• Information provided:
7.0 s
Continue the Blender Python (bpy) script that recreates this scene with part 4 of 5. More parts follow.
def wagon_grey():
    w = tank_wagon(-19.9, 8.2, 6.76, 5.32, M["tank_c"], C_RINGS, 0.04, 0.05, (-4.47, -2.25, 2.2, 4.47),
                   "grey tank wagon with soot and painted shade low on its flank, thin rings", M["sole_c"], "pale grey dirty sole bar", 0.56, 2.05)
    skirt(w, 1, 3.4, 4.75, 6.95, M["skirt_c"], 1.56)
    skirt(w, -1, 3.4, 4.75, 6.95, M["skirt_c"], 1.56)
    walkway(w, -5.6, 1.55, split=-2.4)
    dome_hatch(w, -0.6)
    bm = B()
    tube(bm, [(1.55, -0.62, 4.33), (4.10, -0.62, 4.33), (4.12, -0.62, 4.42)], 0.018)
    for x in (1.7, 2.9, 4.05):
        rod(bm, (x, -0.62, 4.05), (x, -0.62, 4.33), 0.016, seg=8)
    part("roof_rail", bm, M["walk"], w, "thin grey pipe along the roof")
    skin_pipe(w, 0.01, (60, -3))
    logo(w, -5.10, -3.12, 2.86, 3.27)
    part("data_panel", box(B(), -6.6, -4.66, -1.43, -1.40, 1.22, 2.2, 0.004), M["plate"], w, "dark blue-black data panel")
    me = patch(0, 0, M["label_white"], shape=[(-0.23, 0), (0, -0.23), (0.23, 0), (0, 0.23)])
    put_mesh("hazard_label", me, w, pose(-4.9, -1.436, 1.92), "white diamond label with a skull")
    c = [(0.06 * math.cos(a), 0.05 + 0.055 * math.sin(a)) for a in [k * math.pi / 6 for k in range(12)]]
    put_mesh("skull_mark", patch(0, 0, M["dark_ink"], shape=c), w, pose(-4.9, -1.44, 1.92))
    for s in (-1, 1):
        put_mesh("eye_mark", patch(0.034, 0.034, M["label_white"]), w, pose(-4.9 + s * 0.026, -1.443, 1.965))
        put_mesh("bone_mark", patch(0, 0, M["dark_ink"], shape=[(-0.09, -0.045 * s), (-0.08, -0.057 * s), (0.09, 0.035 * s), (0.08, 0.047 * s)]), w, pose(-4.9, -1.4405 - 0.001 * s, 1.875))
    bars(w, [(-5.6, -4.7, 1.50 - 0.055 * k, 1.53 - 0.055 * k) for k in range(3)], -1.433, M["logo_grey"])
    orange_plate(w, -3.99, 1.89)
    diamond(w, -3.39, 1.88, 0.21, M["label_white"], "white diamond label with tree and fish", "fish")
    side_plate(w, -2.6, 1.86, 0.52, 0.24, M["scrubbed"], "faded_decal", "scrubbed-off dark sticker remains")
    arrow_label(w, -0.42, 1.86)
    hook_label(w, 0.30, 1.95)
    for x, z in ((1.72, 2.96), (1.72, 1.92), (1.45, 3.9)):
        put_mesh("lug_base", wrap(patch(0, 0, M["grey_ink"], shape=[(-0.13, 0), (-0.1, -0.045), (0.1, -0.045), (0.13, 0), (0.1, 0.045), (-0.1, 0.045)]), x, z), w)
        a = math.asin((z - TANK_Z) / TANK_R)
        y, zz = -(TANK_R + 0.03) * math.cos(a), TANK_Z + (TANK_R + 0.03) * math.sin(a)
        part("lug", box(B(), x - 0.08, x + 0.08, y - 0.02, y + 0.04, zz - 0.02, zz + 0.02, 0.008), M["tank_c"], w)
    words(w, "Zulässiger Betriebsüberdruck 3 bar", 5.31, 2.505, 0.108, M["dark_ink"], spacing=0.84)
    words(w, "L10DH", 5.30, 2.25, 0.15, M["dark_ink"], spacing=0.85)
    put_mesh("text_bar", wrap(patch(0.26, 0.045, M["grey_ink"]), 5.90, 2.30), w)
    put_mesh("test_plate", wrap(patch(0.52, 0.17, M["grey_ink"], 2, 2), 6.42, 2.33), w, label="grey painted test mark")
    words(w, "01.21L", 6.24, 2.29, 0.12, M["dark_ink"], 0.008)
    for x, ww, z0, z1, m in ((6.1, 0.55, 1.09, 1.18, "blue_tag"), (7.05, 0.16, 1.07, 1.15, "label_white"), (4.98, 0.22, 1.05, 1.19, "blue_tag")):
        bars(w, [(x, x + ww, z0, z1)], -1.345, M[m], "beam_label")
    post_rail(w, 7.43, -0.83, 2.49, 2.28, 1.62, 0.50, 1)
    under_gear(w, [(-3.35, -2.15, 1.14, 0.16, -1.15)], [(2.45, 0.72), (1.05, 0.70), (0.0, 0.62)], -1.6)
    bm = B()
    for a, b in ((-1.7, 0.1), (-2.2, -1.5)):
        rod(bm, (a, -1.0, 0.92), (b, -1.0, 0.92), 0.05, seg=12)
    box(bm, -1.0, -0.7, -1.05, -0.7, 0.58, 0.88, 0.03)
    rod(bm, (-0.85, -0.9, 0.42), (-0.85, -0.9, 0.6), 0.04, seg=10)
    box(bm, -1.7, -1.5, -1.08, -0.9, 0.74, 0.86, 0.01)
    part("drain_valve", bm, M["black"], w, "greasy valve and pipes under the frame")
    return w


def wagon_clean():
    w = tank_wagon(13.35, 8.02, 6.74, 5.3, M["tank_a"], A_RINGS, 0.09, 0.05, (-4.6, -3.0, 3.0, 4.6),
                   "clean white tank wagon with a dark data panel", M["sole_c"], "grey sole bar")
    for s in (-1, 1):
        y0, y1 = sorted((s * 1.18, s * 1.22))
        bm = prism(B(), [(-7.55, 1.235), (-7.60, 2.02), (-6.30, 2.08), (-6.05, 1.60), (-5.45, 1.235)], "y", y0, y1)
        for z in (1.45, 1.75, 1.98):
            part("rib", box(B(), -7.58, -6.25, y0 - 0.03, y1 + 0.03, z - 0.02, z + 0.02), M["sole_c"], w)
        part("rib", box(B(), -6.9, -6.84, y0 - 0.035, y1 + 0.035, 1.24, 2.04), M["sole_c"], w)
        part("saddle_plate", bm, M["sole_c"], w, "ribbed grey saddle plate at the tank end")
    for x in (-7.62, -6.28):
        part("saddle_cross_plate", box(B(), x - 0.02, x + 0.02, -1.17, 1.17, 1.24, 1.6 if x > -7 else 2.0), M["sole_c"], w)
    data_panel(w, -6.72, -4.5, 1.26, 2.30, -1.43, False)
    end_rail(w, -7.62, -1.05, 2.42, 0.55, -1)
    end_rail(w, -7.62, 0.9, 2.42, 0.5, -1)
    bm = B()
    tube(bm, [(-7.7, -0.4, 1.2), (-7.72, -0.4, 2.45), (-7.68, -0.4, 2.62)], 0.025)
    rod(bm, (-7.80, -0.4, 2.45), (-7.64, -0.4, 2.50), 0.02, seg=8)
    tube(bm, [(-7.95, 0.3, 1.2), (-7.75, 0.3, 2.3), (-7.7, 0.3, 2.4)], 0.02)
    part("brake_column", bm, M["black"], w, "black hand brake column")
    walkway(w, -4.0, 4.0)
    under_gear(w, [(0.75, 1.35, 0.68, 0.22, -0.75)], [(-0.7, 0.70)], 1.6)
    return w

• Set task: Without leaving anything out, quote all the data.

• Response:
7.0 s
Continue the Blender Python (bpy) script that recreates this scene with part 4 of 5. More parts follow.
def wagon_grey():
    w = tank_wagon(-19.9, 8.2, 6.76, 5.32, M["tank_c"], C_RINGS, 0.04, 0.05, (-4.47, -2.25, 2.2, 4.47),
                   "grey tank wagon with soot and painted shade low on its flank, thin rings", M["sole_c"], "pale grey dirty sole bar", 0.56, 2.05)
    skirt(w, 1, 3.4, 4.75, 6.95, M["skirt_c"], 1.56)
    skirt(w, -1, 3.4, 4.75, 6.95, M["skirt_c"], 1.56)
    walkway(w, -5.6, 1.55, split=-2.4)
    dome_hatch(w, -0.6)
    bm = B()
    tube(bm, [(1.55, -0.62, 4.33), (4.10, -0.62, 4.33), (4.12, -0.62, 4.42)], 0.018)
    for x in (1.7, 2.9, 4.05):
        rod(bm, (x, -0.62, 4.05), (x, -0.62, 4.33), 0.016, seg=8)
    part("roof_rail", bm, M["walk"], w, "thin grey pipe along the roof")
    skin_pipe(w, 0.01, (60, -3))
    logo(w, -5.10, -3.12, 2.86, 3.27)
    part("data_panel", box(B(), -6.6, -4.66, -1.43, -1.40, 1.22, 2.2, 0.004), M["plate"], w, "dark blue-black data panel")
    me = patch(0, 0, M["label_white"], shape=[(-0.23, 0), (0, -0.23), (0.23, 0), (0, 0.23)])
    put_mesh("hazard_label", me, w, pose(-4.9, -1.436, 1.92), "white diamond label with a skull")
    c = [(0.06 * math.cos(a), 0.05 + 0.055 * math.sin(a)) for a in [k * math.pi / 6 for k in range(12)]]
    put_mesh("skull_mark", patch(0, 0, M["dark_ink"], shape=c), w, pose(-4.9, -1.44, 1.92))
    for s in (-1, 1):
        put_mesh("eye_mark", patch(0.034, 0.034, M["label_white"]), w, pose(-4.9 + s * 0.026, -1.443, 1.965))
        put_mesh("bone_mark", patch(0, 0, M["dark_ink"], shape=[(-0.09, -0.045 * s), (-0.08, -0.057 * s), (0.09, 0.035 * s), (0.08, 0.047 * s)]), w, pose(-4.9, -1.4405 - 0.001 * s, 1.875))
    bars(w, [(-5.6, -4.7, 1.50 - 0.055 * k, 1.53 - 0.055 * k) for k in range(3)], -1.433, M["logo_grey"])
    orange_plate(w, -3.99, 1.89)
    diamond(w, -3.39, 1.88, 0.21, M["label_white"], "white diamond label with tree and fish", "fish")
    side_plate(w, -2.6, 1.86, 0.52, 0.24, M["scrubbed"], "faded_decal", "scrubbed-off dark sticker remains")
    arrow_label(w, -0.42, 1.86)
    hook_label(w, 0.30, 1.95)
    for x, z in ((1.72, 2.96), (1.72, 1.92), (1.45, 3.9)):
        put_mesh("lug_base", wrap(patch(0, 0, M["grey_ink"], shape=[(-0.13, 0), (-0.1, -0.045), (0.1, -0.045), (0.13, 0), (0.1, 0.045), (-0.1, 0.045)]), x, z), w)
        a = math.asin((z - TANK_Z) / TANK_R)
        y, zz = -(TANK_R + 0.03) * math.cos(a), TANK_Z + (TANK_R + 0.03) * math.sin(a)
        part("lug", box(B(), x - 0.08, x + 0.08, y - 0.02, y + 0.04, zz - 0.02, zz + 0.02, 0.008), M["tank_c"], w)
    words(w, "Zulässiger Betriebsüberdruck 3 bar", 5.31, 2.505, 0.108, M["dark_ink"], spacing=0.84)
    words(w, "L10DH", 5.30, 2.25, 0.15, M["dark_ink"], spacing=0.85)
    put_mesh("text_bar", wrap(patch(0.26, 0.045, M["grey_ink"]), 5.90, 2.30), w)
    put_mesh("test_plate", wrap(patch(0.52, 0.17, M["grey_ink"], 2, 2), 6.42, 2.33), w, label="grey painted test mark")
    words(w, "01.21L", 6.24, 2.29, 0.12, M["dark_ink"], 0.008)
    for x, ww, z0, z1, m in ((6.1, 0.55, 1.09, 1.18, "blue_tag"), (7.05, 0.16, 1.07, 1.15, "label_white"), (4.98, 0.22, 1.05, 1.19, "blue_tag")):
        bars(w, [(x, x + ww, z0, z1)], -1.345, M[m], "beam_label")
    post_rail(w, 7.43, -0.83, 2.49, 2.28, 1.62, 0.50, 1)
    under_gear(w, [(-3.35, -2.15, 1.14, 0.16, -1.15)], [(2.45, 0.72), (1.05, 0.70), (0.0, 0.62)], -1.6)
    bm = B()
    for a, b in ((-1.7, 0.1), (-2.2, -1.5)):
        rod(bm, (a, -1.0, 0.92), (b, -1.0, 0.92), 0.05, seg=12)
    box(bm, -1.0, -0.7, -1.05, -0.7, 0.58, 0.88, 0.03)
    rod(bm, (-0.85, -0.9, 0.42), (-0.85, -0.9, 0.6), 0.04, seg=10)
    box(bm, -1.7, -1.5, -1.08, -0.9, 0.74, 0.86, 0.01)
    part("drain_valve", bm, M["black"], w, "greasy valve and pipes under the frame")
    return w


def wagon_clean():
    w = tank_wagon(13.35, 8.02, 6.74, 5.3, M["tank_a"], A_RINGS, 0.09, 0.05, (-4.6, -3.0, 3.0, 4.6),
                   "clean white tank wagon with a dark data panel", M["sole_c"], "grey sole bar")
    for s in (-1, 1):
        y0, y1 = sorted((s * 1.18, s * 1.22))
        bm = prism(B(), [(-7.55, 1.235), (-7.60, 2.02), (-6.30, 2.08), (-6.05, 1.60), (-5.45, 1.235)], "y", y0, y1)
        for z in (1.45, 1.75, 1.98):
            part("rib", box(B(), -7.58, -6.25, y0 - 0.03, y1 + 0.03, z - 0.02, z + 0.02), M["sole_c"], w)
        part("rib", box(B(), -6.9, -6.84, y0 - 0.035, y1 + 0.035, 1.24, 2.04), M["sole_c"], w)
        part("saddle_plate", bm, M["sole_c"], w, "ribbed grey saddle plate at the tank end")
    for x in (-7.62, -6.28):
        part("saddle_cross_plate", box(B(), x - 0.02, x + 0.02, -1.17, 1.17, 1.24, 1.6 if x > -7 else 2.0), M["sole_c"], w)
    data_panel(w, -6.72, -4.5, 1.26, 2.30, -1.43, False)
    end_rail(w, -7.62, -1.05, 2.42, 0.55, -1)
    end_rail(w, -7.62, 0.9, 2.42, 0.5, -1)
    bm = B()
    tube(bm, [(-7.7, -0.4, 1.2), (-7.72, -0.4, 2.45), (-7.68, -0.4, 2.62)], 0.025)
    rod(bm, (-7.80, -0.4, 2.45), (-7.64, -0.4, 2.50), 0.02, seg=8)
    tube(bm, [(-7.95, 0.3, 1.2), (-7.75, 0.3, 2.3), (-7.7, 0.3, 2.4)], 0.02)
    part("brake_column", bm, M["black"], w, "black hand brake column")
    walkway(w, -4.0, 4.0)
    under_gear(w, [(0.75, 1.35, 0.68, 0.22, -0.75)], [(-0.7, 0.70)], 1.6)
    return w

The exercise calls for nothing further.